Posted at: 11/20/2012 9:02 PM
Updated at: 11/20/2012 9:09 PM
By: Laura Lee
(ABC 6 News) -- In an ABC 6 News Exclusive, Anchor Laura Lee sits down face to face with a Level 3 Sex Offender.
On Monday, you learned what the state guidelines and procedures are regarding these high risk offenders, now, we also learn how one thinks.
"Like when I see a girl and think she's hot and think how would it be feel with her rubbed against me."
This convicted Level 3 sex offender lives in Olmsted County. We have agreed not to identify him -- but for the sake of our report -- we'll call him John.
John looks like an average white male and speaks with a drawl. But in 2001, he raped a 15 year old girl.
"I told myself she was giving off things so it would make it easier for me to do what I wanted to do."
Laura asks, "so, she was someone you knew?"
"Yes," says John.
"What was it, her vulnerability?" asks Laura.
"yeah, that has something to do with it, any situation, sexual situation with adult women is not arousing, not comfortable, its scary," says John.
"With a teenage girl, that aspect is not there, i'm the one in control, I feel comfortable."
Laura says, "you know that thinking that way is wrong right?"
"Yes," he says.
John says hardships in his life led him to do what he did.
"I got to a point where I just didn't care anymore, the thought process was my life is going no where , I messed up everything else up so why should this matter," he says.
He was sentenced to 18 months in prison and was given 5 years of probation under intense supervised release.
John's sentence expired on October 31st and now he is a free man.
"Why do you believe or think you deserve a second chance," asks Laura.
"I''ve genuinely changed, I put in the effort, I don't act upon deviant thoughts anymore, just try to live normal like everybody else," says John.
John holds two jobs and keeps busy with his family.
We did some checking and discovered he hasn't been charged with any criminal activity since he's been released from prison.
Laura asks, "how can you be trusted, granted it happened 10 years ago, but how can you be trusted?"
"I can't be asked to be trusted, I have to show it, I show by my actions just saying i'm going to do this, it doesn't mean anything, I need to show it, because I don't ever want to go back to where I was," he says.
Laura ask, "do you find yourself going to that bad place?"
"Every once in a while," says John, "when i'm feeling like something I shouldn't be doing, I call support people, call my P.O. tell her I need some help," says John.
But what happens now, that you don't have to answer to your p.o anymore?" asks Laura.
"I learned in treatment how to recognize when its coming and to know what to do," he says.
"It's hard today, ten years later, its hard to deal with, I get down on myself pretty bad sometime, I just don't ever do that again, the least I can do is not hurt somebody else."
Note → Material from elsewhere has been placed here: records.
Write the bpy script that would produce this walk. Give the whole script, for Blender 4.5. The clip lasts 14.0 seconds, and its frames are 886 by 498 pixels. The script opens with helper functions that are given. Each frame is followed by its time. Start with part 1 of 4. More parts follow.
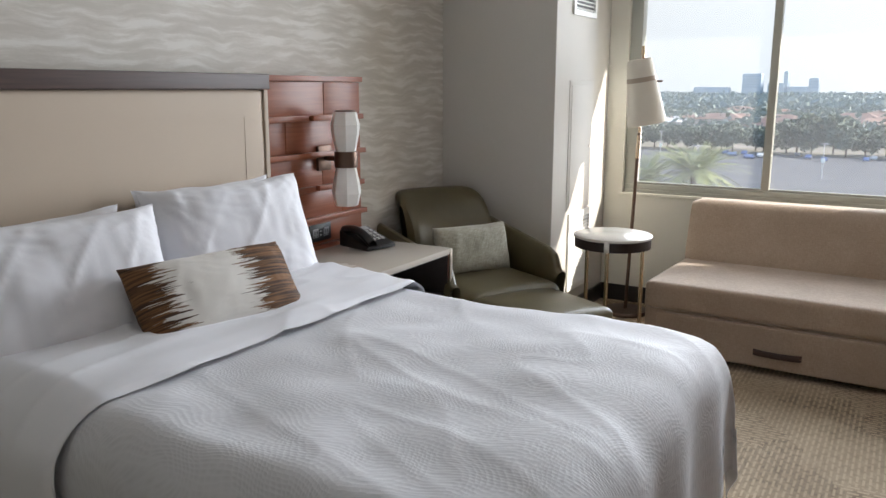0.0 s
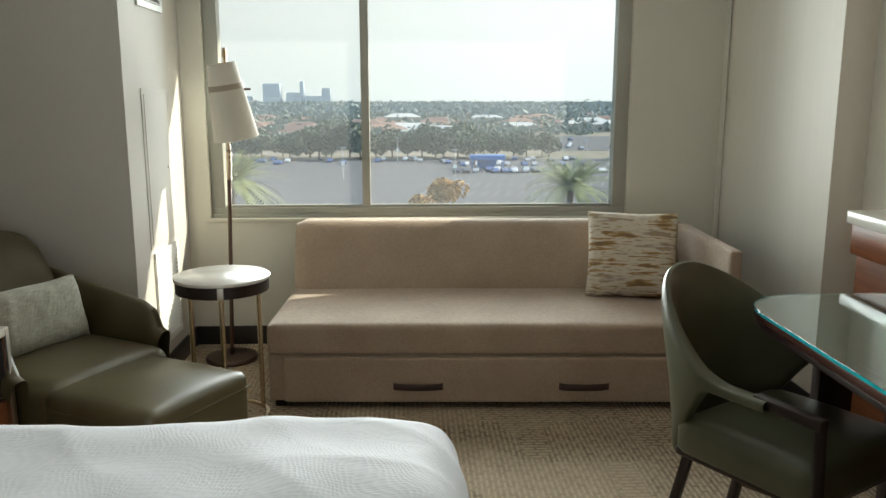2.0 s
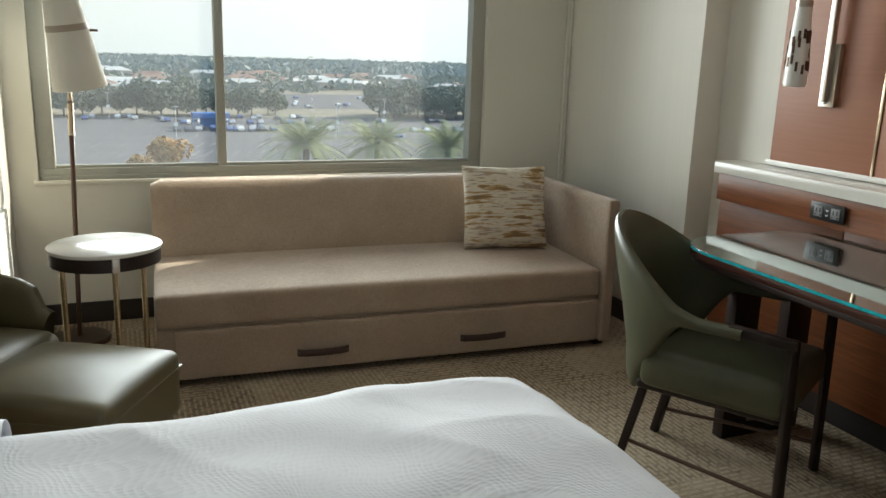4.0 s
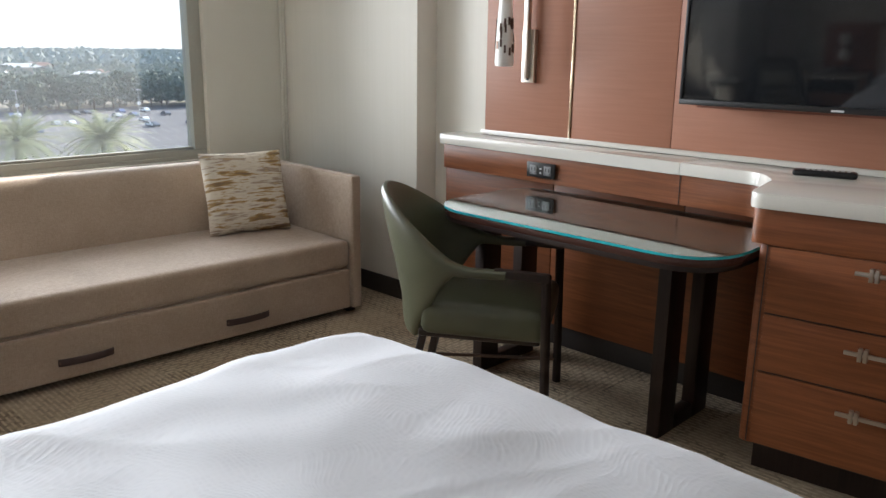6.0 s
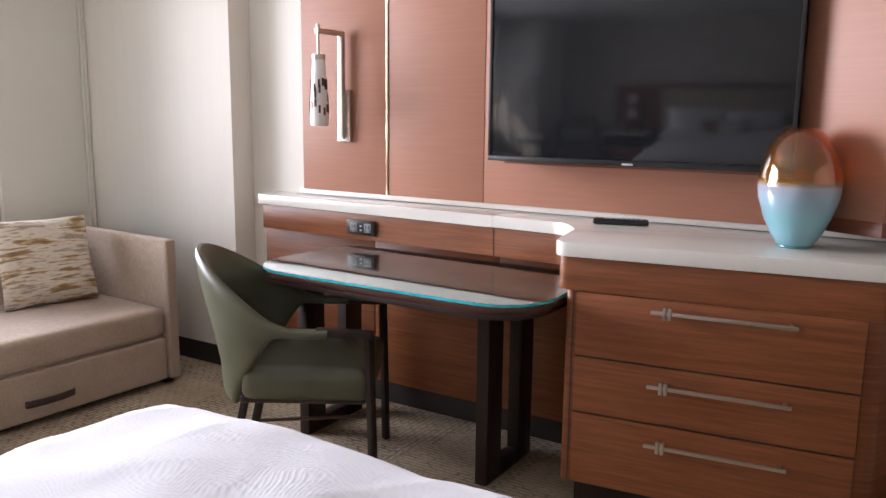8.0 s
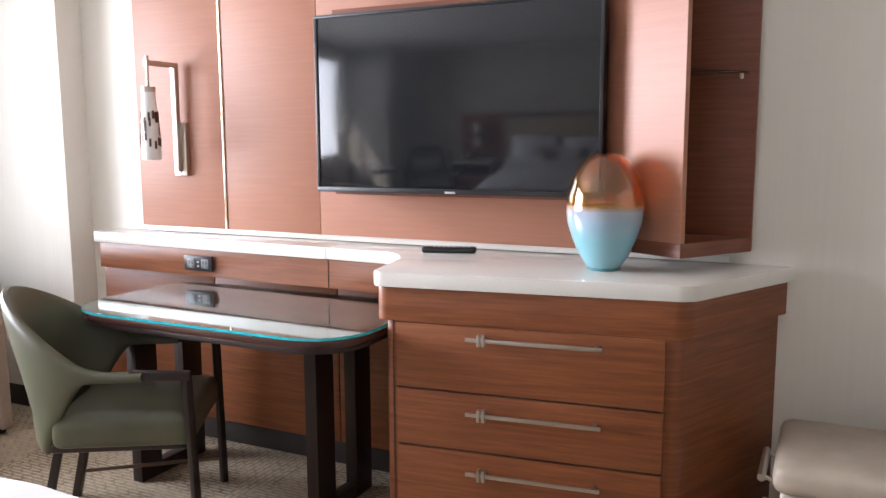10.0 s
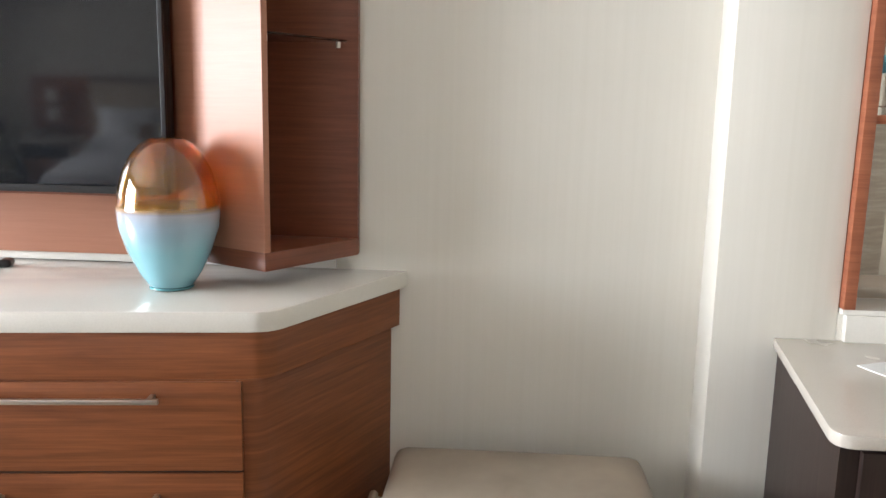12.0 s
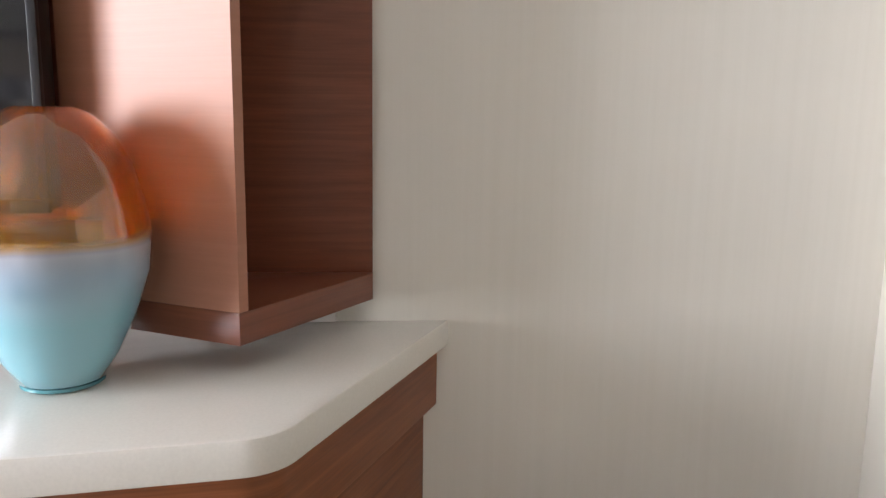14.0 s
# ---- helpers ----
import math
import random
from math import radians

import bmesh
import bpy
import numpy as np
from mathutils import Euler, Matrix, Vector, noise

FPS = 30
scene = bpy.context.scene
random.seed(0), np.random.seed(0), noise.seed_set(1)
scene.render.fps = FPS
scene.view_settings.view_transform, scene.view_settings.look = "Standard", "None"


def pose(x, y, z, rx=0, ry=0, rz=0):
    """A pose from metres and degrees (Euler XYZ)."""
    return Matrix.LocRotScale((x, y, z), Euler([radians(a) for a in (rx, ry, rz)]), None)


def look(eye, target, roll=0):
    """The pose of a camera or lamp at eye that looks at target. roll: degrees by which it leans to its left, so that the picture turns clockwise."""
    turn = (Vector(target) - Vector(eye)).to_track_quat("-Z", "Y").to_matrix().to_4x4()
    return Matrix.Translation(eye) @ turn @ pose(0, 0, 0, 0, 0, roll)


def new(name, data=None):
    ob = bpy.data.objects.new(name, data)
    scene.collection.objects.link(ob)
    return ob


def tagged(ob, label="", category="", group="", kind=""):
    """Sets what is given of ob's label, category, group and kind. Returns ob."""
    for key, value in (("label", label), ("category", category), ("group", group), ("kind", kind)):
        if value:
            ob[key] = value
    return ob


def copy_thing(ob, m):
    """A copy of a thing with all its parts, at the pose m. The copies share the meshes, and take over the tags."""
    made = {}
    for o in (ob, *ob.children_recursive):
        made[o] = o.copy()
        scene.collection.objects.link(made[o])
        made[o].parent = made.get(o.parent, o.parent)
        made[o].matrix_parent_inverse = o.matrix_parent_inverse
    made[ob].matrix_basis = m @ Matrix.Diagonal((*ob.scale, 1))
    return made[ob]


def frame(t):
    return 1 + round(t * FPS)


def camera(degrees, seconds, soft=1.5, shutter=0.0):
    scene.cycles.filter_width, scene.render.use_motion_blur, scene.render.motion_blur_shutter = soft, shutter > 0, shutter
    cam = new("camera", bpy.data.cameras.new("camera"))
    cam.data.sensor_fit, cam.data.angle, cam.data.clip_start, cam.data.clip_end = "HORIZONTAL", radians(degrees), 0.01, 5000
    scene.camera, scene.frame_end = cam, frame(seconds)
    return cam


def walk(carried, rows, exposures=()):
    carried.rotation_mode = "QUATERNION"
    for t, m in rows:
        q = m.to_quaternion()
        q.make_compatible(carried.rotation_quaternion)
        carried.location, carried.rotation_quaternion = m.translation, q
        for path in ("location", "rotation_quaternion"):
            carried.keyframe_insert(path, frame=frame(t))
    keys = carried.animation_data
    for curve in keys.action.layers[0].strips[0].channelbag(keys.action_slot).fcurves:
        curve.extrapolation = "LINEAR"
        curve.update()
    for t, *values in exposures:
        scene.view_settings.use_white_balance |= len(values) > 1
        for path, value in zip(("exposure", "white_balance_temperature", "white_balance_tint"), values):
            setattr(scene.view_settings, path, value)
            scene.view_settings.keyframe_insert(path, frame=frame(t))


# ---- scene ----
cam = camera(58.2, 14.0)
PATH = [
    (0, (-1.371, -3.746, 1.358), (-2.361, -2.054, 0.962), 0.1),
    (0.5, (-1.375, -3.556, 1.377), (-2.186, -1.764, 1.017), 1.6),
    (1, (-1.45, -3.412, 1.379), (-1.996, -1.523, 1.017), 1.3),
    (1.5, (-1.658, -3.273, 1.367), (-1.86, -1.318, 0.993), -0.3),
    (2, (-1.855, -3.144, 1.357), (-1.773, -1.18, 0.984), -0.0),
    (2.2, (-1.939, -3.075, 1.354), (-1.771, -1.117, 0.979), 0.3),
    (4.3, (-2.658, -2.909, 1.319), (-1.829, -1.154, 0.835), 1.9),
    (4.5, (-2.717, -2.888, 1.317), (-1.82, -1.17, 0.824), 1.9),
    (5, (-2.817, -2.894, 1.329), (-1.748, -1.278, 0.833), 1.2),
    (5.5, (-2.911, -2.935, 1.326), (-1.646, -1.467, 0.833), 0.7),
    (6, (-2.978, -2.936, 1.332), (-1.589, -1.582, 0.846), 0.8),
    (6.5, (-2.999, -2.946, 1.326), (-1.524, -1.673, 0.877), 1.0),
    (7, (-2.995, -2.953, 1.328), (-1.439, -1.766, 0.914), 1.0),
    (7.5, (-2.982, -2.951, 1.329), (-1.353, -1.852, 0.955), 0.9),
    (9.8, (-2.791, -3.209, 1.337), (-1.031, -2.294, 1.08), -0.5),
    (10, (-2.776, -3.228, 1.333), (-0.991, -2.366, 1.067), -0.3),
    (10.5, (-2.675, -3.238, 1.33), (-0.826, -2.534, 1.039), -0.1),
    (11, (-2.501, -3.249, 1.339), (-0.591, -2.738, 1.04), 0.5),
    (11.5, (-2.342, -3.274, 1.345), (-0.376, -3.048, 1.052), 0.8),
    (12, (-2.168, -3.386, 1.376), (-0.203, -3.26, 1.03), 1.2),
    (12.5, (-1.98, -3.424, 1.391), (-0.018, -3.381, 1.005), 2.9),
    (13, (-1.815, -3.432, 1.388), (0.132, -3.323, 0.944), 2.4),
    (13.5, (-1.57, -3.094, 1.329), (0.395, -3.162, 0.96), 1.3),
    (14, (-1.364, -3.01, 1.298), (0.598, -3.192, 0.951), 0.8),
]
walk(cam, [(t, look(eye, target, roll)) for t, eye, target, roll in PATH],
     exposures=[(0.0, 1.15, 6450, 11), (1.0, 1.05, 6500, 4), (1.5, 1.0, 6800, 2), (2.2, 0.95, 6850, 1), (4.5, 0.9, 6700, 2), (5.0, 0.98, 6600, 2), (6.0, 1.3, 6480, 10), (7.0, 1.58, 6480, 20), (7.5, 1.68, 6480, 21),
                (10.0, 2.32, 6330, 18), (10.5, 2.42, 6300, 5), (11.5, 2.6, 6450, 8), (12.5, 2.55, 6450, 14), (13.3, 2.42, 6500, 14), (14.0, 2.42, 6500, 16)])


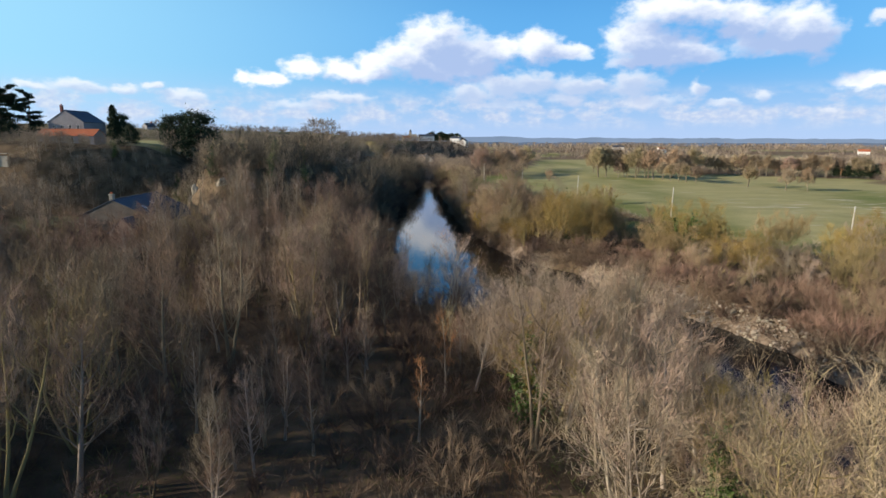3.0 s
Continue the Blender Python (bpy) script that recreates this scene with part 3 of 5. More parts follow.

"How do you live with yourself everyday knowing what you took away from her," ask Laura.
"I wish I can take it back, everyday I say I wish I would have never done that, I wish I could go back and not have done that," he says.
"Do you have children? How do you feel, with children, doing what you did?" ask Laura.
"I feel sick."
Laura asks, "do your children help you stop?"
Laura asks, "if you can say something to the victim, what would you tell her?"
"It was not her fault, sorry, but I know it's not going to make it better."